The many communities that Father Jim Healy served during 35 years as a Catholic priest came together recently at his memorial service. The atmosphere was celebratory—scripture, music, sermon, poetry, and personal recollections all testified to the firm belief that Jim had passed from mortality to eternal happiness.
The texts and speakers laid particular emphasis on a God who is mercy, and how loving care for the most needy of the brothers and sisters becomes the final judgment on our lives. These were themes that Father Healy had stressed and lived throughout his years in ministry.
Mention was made of Healy’s many accomplishments: his 12 years as the beloved and forceful pastor of Our Lady Queen of Peace Parish in Arlington, Virginia; his decision in the early 1980s to become a lawyer in order to help immigrants to the United States; his founding of the Washington Office on Haiti, as an advocacy center for that nation and its people.

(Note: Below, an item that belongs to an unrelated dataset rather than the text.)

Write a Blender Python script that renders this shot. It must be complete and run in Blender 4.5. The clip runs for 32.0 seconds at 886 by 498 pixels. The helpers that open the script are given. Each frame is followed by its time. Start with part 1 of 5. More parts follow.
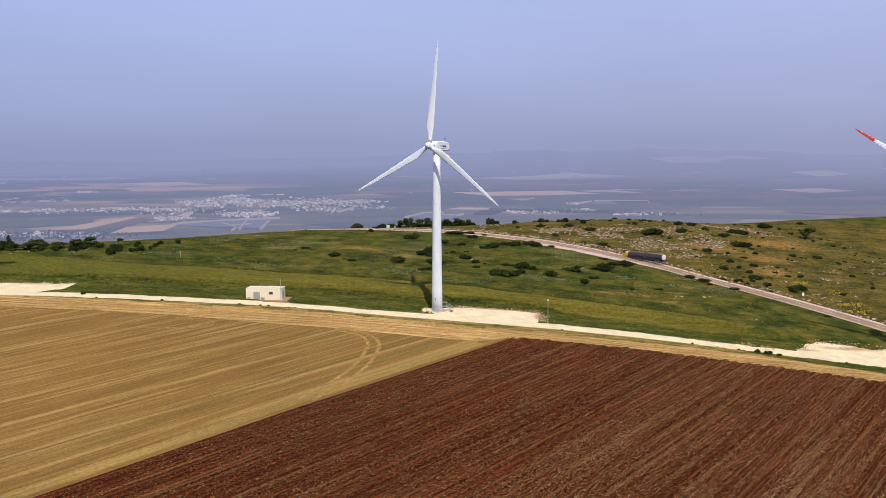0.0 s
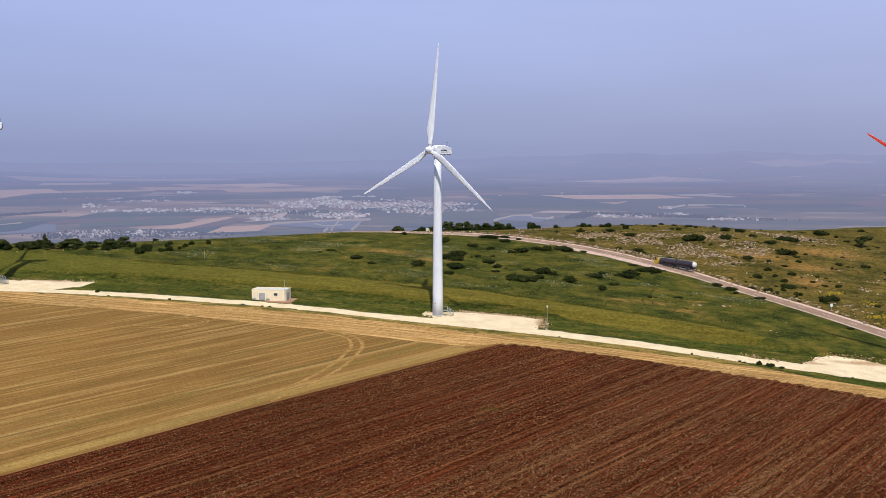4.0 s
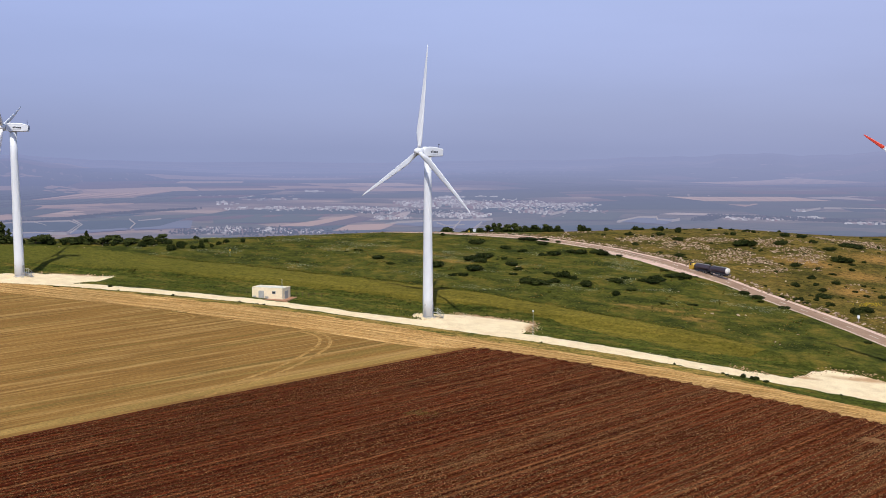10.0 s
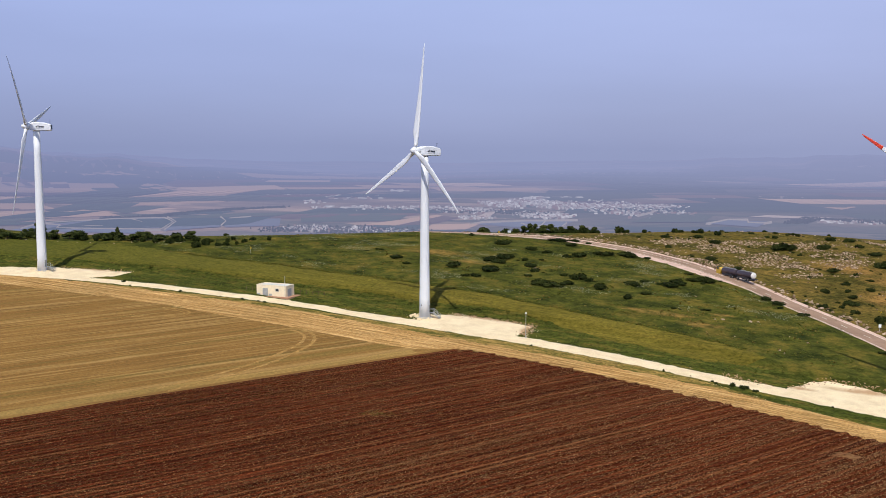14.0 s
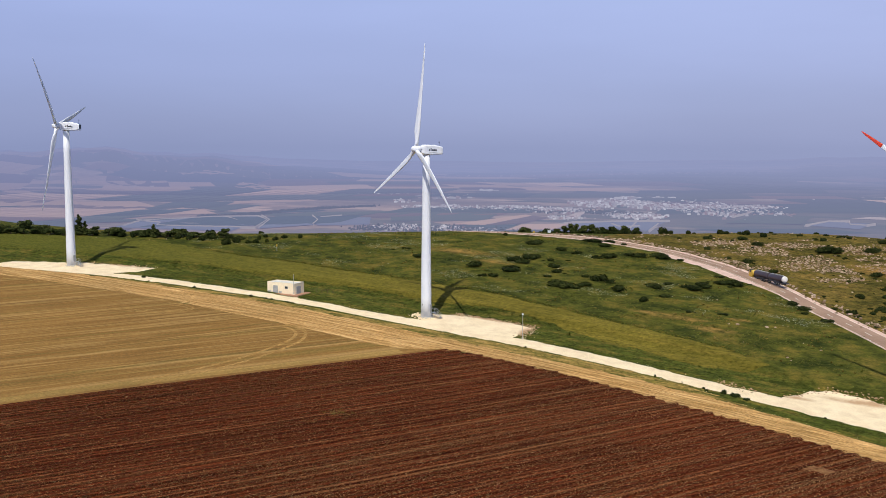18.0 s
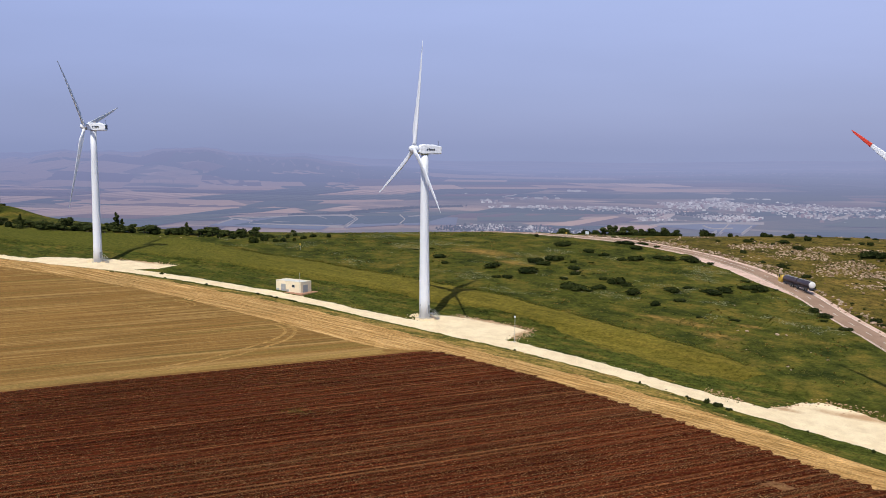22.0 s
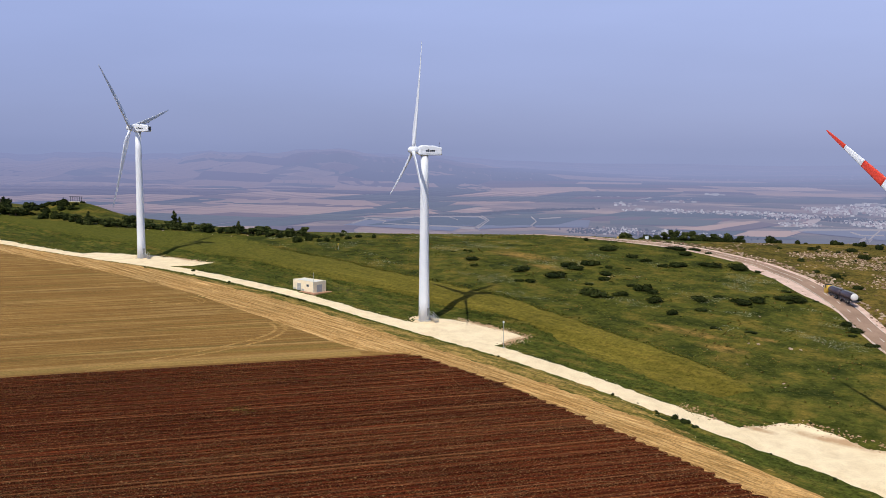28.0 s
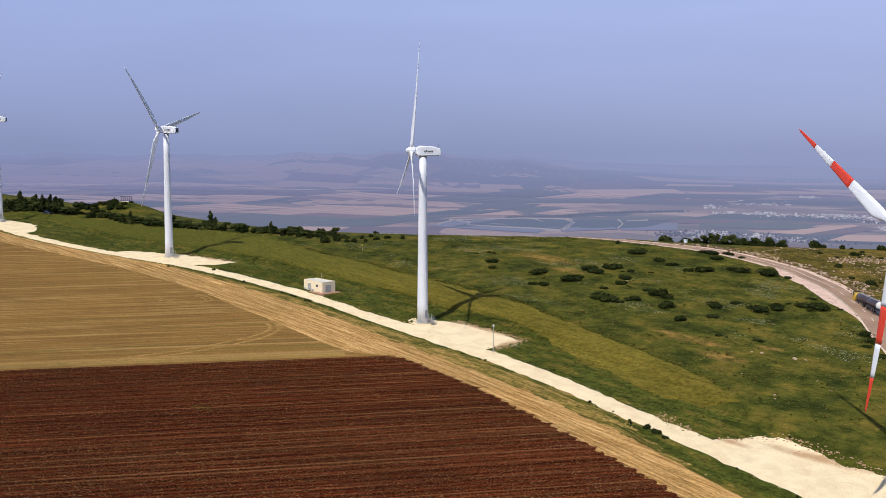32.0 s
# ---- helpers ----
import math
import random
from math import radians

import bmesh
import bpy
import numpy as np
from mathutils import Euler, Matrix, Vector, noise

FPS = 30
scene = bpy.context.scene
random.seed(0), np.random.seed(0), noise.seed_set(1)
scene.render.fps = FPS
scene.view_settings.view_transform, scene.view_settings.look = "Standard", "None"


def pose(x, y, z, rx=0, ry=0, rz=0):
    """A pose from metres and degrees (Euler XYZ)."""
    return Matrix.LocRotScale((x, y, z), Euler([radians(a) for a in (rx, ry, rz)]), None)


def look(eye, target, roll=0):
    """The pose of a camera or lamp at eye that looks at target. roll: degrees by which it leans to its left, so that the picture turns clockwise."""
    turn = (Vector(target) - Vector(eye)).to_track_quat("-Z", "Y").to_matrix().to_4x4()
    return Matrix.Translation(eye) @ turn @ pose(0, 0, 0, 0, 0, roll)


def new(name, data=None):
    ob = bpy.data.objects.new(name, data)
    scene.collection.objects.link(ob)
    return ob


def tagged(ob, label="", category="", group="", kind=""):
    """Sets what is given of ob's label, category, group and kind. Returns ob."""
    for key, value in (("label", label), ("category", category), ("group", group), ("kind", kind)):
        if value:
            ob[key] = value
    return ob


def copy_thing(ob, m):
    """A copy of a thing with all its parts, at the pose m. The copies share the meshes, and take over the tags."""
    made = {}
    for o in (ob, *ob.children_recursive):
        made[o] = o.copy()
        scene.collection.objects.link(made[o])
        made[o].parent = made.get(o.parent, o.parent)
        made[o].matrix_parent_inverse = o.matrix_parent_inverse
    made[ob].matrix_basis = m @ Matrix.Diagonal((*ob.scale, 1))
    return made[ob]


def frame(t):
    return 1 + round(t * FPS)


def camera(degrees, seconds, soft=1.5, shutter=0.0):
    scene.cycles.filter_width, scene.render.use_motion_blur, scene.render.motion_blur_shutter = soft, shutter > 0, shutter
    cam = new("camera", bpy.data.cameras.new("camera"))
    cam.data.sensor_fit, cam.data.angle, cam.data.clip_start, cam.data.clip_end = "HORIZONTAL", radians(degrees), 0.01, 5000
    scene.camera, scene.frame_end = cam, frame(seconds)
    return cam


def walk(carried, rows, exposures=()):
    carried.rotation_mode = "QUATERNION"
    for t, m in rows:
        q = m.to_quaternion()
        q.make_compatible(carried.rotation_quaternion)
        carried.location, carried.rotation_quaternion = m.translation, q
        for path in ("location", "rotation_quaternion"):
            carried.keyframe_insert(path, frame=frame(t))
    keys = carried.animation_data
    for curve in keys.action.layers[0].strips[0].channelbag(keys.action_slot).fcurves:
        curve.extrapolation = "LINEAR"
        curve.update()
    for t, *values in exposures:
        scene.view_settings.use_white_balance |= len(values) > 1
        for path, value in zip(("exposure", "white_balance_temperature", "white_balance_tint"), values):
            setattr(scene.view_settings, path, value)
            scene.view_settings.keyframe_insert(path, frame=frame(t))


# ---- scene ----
cam = camera(50.3, 32.0, 0.5)
ROWS = [
    (0, -8.80, -12.31, 50.06, -2.10, -6.27, 0.16),
    (0.5, -5.68, -12.36, 50.10, -1.37, -6.28, 0.15),
    (1, -2.60, -12.40, 50.11, -0.66, -6.24, 0.15),
    (1.5, 0.43, -12.36, 50.17, 0.06, -6.22, 0.13),
    (2, 3.53, -12.35, 50.23, 0.78, -6.20, 0.12),
    (2.5, 6.64, -12.23, 50.30, 1.49, -6.18, 0.09),
    (3, 9.61, -12.08, 50.34, 2.20, -6.15, 0.06),
    (3.5, 12.67, -11.89, 50.37, 2.91, -6.12, 0.06),
    (5.5, 24.80, -11.14, 50.69, 5.77, -6.10, -0.01),
    (6, 27.94, -10.83, 50.75, 6.40, -6.10, 0.07),
    (6.5, 30.98, -10.52, 50.86, 7.00, -6.11, 0.13),
    (7, 34.00, -10.19, 50.87, 7.63, -6.10, 0.10),
    (7.5, 36.92, -9.70, 50.89, 8.26, -6.10, 0.10),
    (8, 39.90, -9.11, 50.84, 8.90, -6.10, 0.09),
    (8.5, 42.85, -8.46, 50.82, 9.56, -6.11, 0.07),
    (9, 45.74, -7.75, 50.84, 10.20, -6.13, 0.03),
    (9.5, 48.68, -7.01, 50.82, 10.83, -6.12, 0.00),
    (10, 51.60, -6.25, 50.82, 11.47, -6.10, -0.04),
    (10.5, 54.60, -5.43, 50.84, 12.14, -6.11, -0.06),
    (11, 57.52, -4.59, 50.83, 12.80, -6.09, -0.09),
    (11.5, 60.45, -3.72, 50.84, 13.46, -6.09, -0.13),
    (12, 63.33, -2.79, 50.83, 14.13, -6.08, -0.17),
    (12.5, 66.12, -1.84, 50.80, 14.80, -6.09, -0.18),
    (13, 68.94, -0.84, 50.74, 15.47, -6.10, -0.18),
    (13.5, 71.72, 0.14, 50.76, 16.17, -6.10, -0.19),
    (14, 74.52, 1.19, 50.73, 16.89, -6.11, -0.19),
    (14.5, 77.29, 2.30, 50.72, 17.60, -6.11, -0.17),
    (16.5, 88.19, 7.05, 50.72, 20.43, -6.14, -0.16),
    (17, 91.02, 8.28, 50.67, 21.15, -6.14, -0.13),
    (17.5, 93.71, 9.62, 50.63, 21.86, -6.14, -0.14),
    (18, 96.37, 11.00, 50.53, 22.57, -6.15, -0.13),
    (18.5, 99.02, 12.40, 50.44, 23.24, -6.15, -0.11),
    (19, 101.64, 13.84, 50.37, 23.93, -6.15, -0.10),
    (19.5, 104.29, 15.35, 50.32, 24.63, -6.15, -0.11),
    (20, 106.91, 16.84, 50.35, 25.32, -6.15, -0.12),
    (20.5, 109.52, 18.37, 50.36, 26.02, -6.15, -0.13),
    (21, 112.10, 19.93, 50.39, 26.74, -6.15, -0.15),
    (21.5, 114.73, 21.50, 50.39, 27.45, -6.14, -0.16),
    (22, 117.22, 23.13, 50.39, 28.13, -6.14, -0.15),
    (22.5, 119.70, 24.77, 50.43, 28.82, -6.14, -0.15),
    (23, 122.15, 26.48, 50.41, 29.52, -6.13, -0.18),
    (23.5, 124.55, 28.21, 50.42, 30.22, -6.13, -0.19),
    (24, 127.02, 29.99, 50.36, 30.92, -6.11, -0.20),
    (24.5, 129.39, 31.77, 50.31, 31.63, -6.09, -0.21),
    (25, 131.71, 33.57, 50.28, 32.31, -6.08, -0.23),
    (25.5, 134.05, 35.40, 50.24, 33.05, -6.08, -0.24),
    (27.5, 143.22, 42.71, 50.35, 35.81, -6.08, -0.26),
    (28, 145.41, 44.69, 50.33, 36.53, -6.06, -0.25),
    (28.5, 147.58, 46.68, 50.30, 37.22, -6.05, -0.25),
    (29, 149.69, 48.69, 50.26, 37.90, -6.03, -0.26),
    (29.5, 151.85, 50.72, 50.35, 38.62, -6.03, -0.24),
    (30, 153.74, 52.56, 50.30, 39.21, -6.02, -0.23),
    (30.5, 155.83, 54.61, 50.27, 39.92, -6.00, -0.23),
    (31, 157.79, 56.72, 50.24, 40.60, -5.99, -0.24),
    (31.5, 159.81, 58.88, 50.24, 41.28, -5.99, -0.22),
    (32, 161.80, 61.06, 50.21, 41.96, -5.99, -0.21),
]
walk(cam, [(t, pose(x, y, z, 90 + pitch, roll, yaw)) for t, x, y, z, yaw, pitch, roll in ROWS])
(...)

The two-and-a-half-hour service fairly flew by as the various communities listened to one another and rejoiced in the tributes offered about this special friend, family member, pastor, brother priest, advocate, and, yes, prophet. The outpouring of affection and celebration reminded me of a much more grandiose funeral held recently in Chicago for Cardinal Joseph Bernardin. The passing of good and dedicated gospel ministers so often evokes such heartfelt tributes. It’s as if the communities they have served are echoing Christ’s words: "Well done, good and faithful servant...."
THIS TOUCHING memorial for Jim Healy should have surprised no one, therefore, except for the fact that he was gay and died with AIDS. Those dimensions of his life lent special poignancy to his funeral and left me, at least, with long thoughts about sexual orientation, mandatory celibacy, and God’s overriding parental love.